Firings have not increased in the wake of the 16-day partial shutdown of the federal government. Unemployment data is no longer as muddled from Washington’s manufactured political crisis, meaning the Department of Labor’s Thursday release of jobless claim numbers is a much more accurate depiction of the trajectory of the labor conditions than the market has been given for several weeks.
The Bureau of Labor Statistics data showed that in the week ended November 2, initial claims for unemployment benefits decreased by 9,000 to a seasonally adjusted 336,000, the fourth consecutive weekly drop. Still, analysts had been expecting a slightly greater decline to 335,000 new claims.
Jobless claims provide the first look at the employment situation for any given month, but since the weekly figures can be volatile, economists use the four-week moving average to understand wider trends. For most of the past month, the four-week moving average has been rising, but last week, the measure dropped to 348,250, a decrease of approximately 9,250 from the prior week’s 357,500. At the end of September before claims were distorted by California’s technical problems and the government shutdown, the four-week moving average sat at a six-year low of 305,000.
Improvements in the labor market are often hard to see on a week-by-week basis. In the week ended October 19, the total number of people claiming benefits in all programs was 3,958,691, an increase of 74,777 from the previous week. There were 5,078,237 persons claiming benefits in all programs in the comparable week in 2012. Other unemployment data has been mixed for the past several weeks. The number of people continuing to receive jobless benefits increased slightly by 4,000 to 2.87 million in the week ended October 26, while those individuals who have used up traditional benefits and are collecting emergency and extended payments jumped by 65,000 to 1.37 million in the week ended October 19, the most recently available data.

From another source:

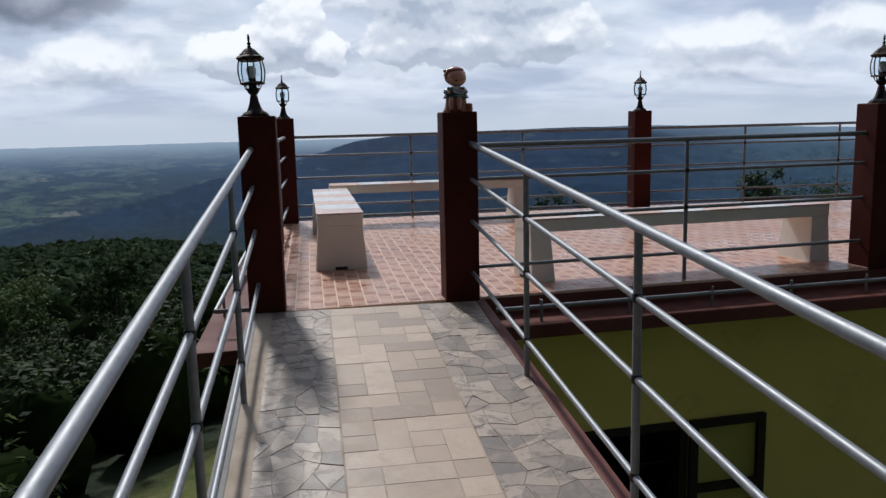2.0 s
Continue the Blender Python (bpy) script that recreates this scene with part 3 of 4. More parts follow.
def far_mat():
    m = Mat("far_country", 0.95, 0.0, 0.05)
    plain = m.node("ShaderNodeAttribute", attribute_name="plain").outputs["Fac"]
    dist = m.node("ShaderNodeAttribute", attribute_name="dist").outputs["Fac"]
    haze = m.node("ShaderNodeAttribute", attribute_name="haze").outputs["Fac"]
    # the land as it lies around the hill: bearing, and nearness
    comb = m.node("ShaderNodeCombineXYZ")
    m.put(m.node("ShaderNodeAttribute", attribute_name="across").outputs["Fac"], comb.inputs[0])
    m.put(m.node("ShaderNodeAttribute", attribute_name="down").outputs["Fac"], comb.inputs[1])
    lay = comb.outputs[0]
    n2, n3 = m.noise(5.0, 8, 0.7, 0.2, (1, 1.5, 1), lay), m.noise(17.0, 6, 0.7, 0.0, (1, 1.6, 1), lay)
    fold = m.noise(1.3, 7, 0.62, 0.6, (1, 1.7, 1), lay)
    # aerial haze is put into these base colours, bluer and paler with distance
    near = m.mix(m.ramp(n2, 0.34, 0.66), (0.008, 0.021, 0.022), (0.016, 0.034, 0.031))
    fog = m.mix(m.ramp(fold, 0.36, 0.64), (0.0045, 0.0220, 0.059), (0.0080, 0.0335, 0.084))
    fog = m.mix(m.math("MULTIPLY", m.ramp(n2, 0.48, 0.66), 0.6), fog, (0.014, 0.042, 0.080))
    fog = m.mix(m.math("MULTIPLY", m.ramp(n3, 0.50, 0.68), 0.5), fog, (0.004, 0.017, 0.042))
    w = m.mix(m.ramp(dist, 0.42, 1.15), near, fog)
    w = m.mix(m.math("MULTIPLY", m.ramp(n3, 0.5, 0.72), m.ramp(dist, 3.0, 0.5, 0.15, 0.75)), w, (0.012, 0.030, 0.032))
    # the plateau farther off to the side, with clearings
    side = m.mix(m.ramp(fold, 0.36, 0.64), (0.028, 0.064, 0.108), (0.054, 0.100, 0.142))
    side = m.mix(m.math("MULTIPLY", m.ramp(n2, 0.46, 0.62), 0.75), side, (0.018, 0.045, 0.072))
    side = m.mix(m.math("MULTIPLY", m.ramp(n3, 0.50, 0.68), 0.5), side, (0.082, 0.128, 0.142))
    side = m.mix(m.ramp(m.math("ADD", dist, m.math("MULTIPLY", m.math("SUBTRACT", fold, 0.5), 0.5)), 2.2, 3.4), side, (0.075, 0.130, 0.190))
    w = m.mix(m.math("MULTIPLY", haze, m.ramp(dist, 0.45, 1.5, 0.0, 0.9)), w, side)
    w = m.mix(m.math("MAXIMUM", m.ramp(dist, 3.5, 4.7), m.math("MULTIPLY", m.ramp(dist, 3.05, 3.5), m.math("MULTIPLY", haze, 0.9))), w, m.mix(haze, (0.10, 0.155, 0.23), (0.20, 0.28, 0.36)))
    clear = m.math("MULTIPLY", m.ramp(m.noise(3.2, 5, 0.55, 0.4, (0.7, 3.0, 1.0), lay), 0.62, 0.68), m.ramp(dist, 1.1, 1.9))
    w = m.mix(m.math("MULTIPLY", clear, 0.28), w, (0.115, 0.160, 0.140))
    # fields between dark hedges and groves
    cell = m.node("ShaderNodeTexVoronoi")
    mp = m.node("ShaderNodeMapping")
    mp.inputs["Scale"].default_value = (2.0, 15.0, 0.0)
    m.put(lay, mp.inputs[0])
    m.put(mp.outputs[0], cell.inputs["Vector"])
    cell.inputs["Scale"].default_value = 1.0
    sepc = m.node("ShaderNodeSeparateColor")
    m.put(cell.outputs["Color"], sepc.inputs[0])
    group = m.noise(0.9, 5, 0.6, 0.3, (1, 3.0, 1), lay)
    pick = m.ramp(m.math("ADD", sepc.outputs[0], m.math("MULTIPLY", m.math("SUBTRACT", group, 0.5), 3.0)), 0.55, 0.75)
    f = m.mix(sepc.outputs[1], (0.036, 0.072, 0.076), (0.070, 0.112, 0.105))
    f = m.mix(m.ramp(sepc.outputs[2], 0.90, 0.98), f, (0.16, 0.165, 0.165))
    grove = m.noise(6.0, 7, 0.72, 0.2, (1, 3.0, 1), lay)
    trees = m.mix(m.ramp(grove, 0.35, 0.65), (0.012, 0.030, 0.054), (0.030, 0.058, 0.084))
    pl = m.mix(m.math("MULTIPLY", pick, m.ramp(grove, 0.62, 0.48)), trees, f)
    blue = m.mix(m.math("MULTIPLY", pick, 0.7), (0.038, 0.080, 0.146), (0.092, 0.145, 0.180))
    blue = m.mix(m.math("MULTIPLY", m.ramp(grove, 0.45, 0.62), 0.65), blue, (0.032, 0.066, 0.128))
    # distance haze over the plain, blended into its colour
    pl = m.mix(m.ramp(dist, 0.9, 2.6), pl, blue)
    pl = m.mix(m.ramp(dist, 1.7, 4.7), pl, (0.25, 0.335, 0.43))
    plain = m.ramp(m.math("ADD", plain, m.math("MULTIPLY", m.math("SUBTRACT", m.noise(2.2, 8, 0.7, 0.3, (1, 2.5, 1), lay), 0.5), 1.9)), 0.30, 0.70)
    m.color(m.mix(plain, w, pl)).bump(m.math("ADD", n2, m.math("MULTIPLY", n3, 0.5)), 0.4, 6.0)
    return m.m


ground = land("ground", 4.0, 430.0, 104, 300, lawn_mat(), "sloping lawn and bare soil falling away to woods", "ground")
gco = np.empty(len(ground.data.vertices) * 3)
ground.data.vertices.foreach_get("co", gco)
gco = gco.reshape(-1, 3)
bare = np.zeros(len(gco))
for x0, y0, w0 in DIRT:
    bare = np.maximum(bare, np.exp(-((gco[:, 0] - x0) ** 2 + (gco[:, 1] - y0) ** 2) / (w0 * 1.5) ** 2))
COFFEE_X = (-60, -8, -3, 0, 5, 10, 15, 18.3, 20.2, 24, 28.3, 32.6, 38, 41.4, 45.4, 50, 56, 62)
COFFEE_Y = (-30, -6, 4.5, 9, 12.5, 16.0, 18.8, 21.2, 23.4, 26.6, 28.8, 30.2, 30.6, 30.0, 30.0, 31.0, 33, 36)


def coffee_line(x):
    return np.interp(x, COFFEE_X, COFFEE_Y)


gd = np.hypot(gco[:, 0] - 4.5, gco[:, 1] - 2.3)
# where the ground is darkened for the shade of coffee and woods
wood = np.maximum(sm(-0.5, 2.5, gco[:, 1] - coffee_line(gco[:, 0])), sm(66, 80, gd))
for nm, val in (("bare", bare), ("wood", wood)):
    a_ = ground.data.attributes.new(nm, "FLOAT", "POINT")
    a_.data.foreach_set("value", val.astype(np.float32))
backdrop = land("backdrop", 410.0, 4950.0, 112, 580, far_mat(), "wooded plateau and wide farmed plain with distance haze in their colours", "distance", jag=0.45)
backdrop.location.z = -0.4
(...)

Initial claims data — which serves as a proxy for layoffs — is only one part of the story. Job growth has been comparatively much weaker. Before Washington’s political drama, the number of Americans applying for unemployment benefits had been trending down. But the falling applications was not accompanied by increased hiring as is usual. Hiring has slowed in recent months rather than accelerating. Stepping back to look at the larger picture, the hole left in the jobs market left by the recession is still gaping. More than four million people have been out of work for more than six months and more than 11.5 million in total are looking for a job.
“We’re still seeing a very low trend of job destruction, but this is just one side of the equation,” said Raymond James chief economist Scott Brown told Bloomberg. “The big issue for the job market over the last couple of years has not been job losses, it’s really been an issue of job creation, and that’s what we’re waiting for.”
The United States may be waiting for at least another month for hiring to pick up. According to a survey of economists conducted by Reuters, non-farm rolls are expected to have added only 125,000 jobs last month — a marked drop from September’s 143,000 net additions. While it is considered less authoritative than the Department of Labor’s monthly Employment Situation Report, national payroll processor ADP’s October employment report, released at the end of last month, was a dismal precursor to the governments figures, which will be made public on Friday.
Last month’s job creation was shockingly low; economists had expected ADP to report that employers added 150,000 jobs to their payrolls in October, but data showed that payrolls expanded by just 130,000. The Labor Department will release its October jobs report on Friday morning. As long as the labor market improves only modestly and income growth remains relatively stagnant, as it has since the end of the recession in June 2009, many American consumers will continue to be in a difficult position. If American consumers are in difficult position, so is the economy — consumer spending accounts for approximately 70 percent of gross domestic product. Since government and business spending have remained weak, the economy is depending even more on household spending to fuel growth.
However, data suggests that companies should be feeling more confident, and therefore more disposed to expanding their workforces. Excluding September, automobile sales have been strong, the housing market has momentum, and the manufacturing sector has shown signs of accelerating.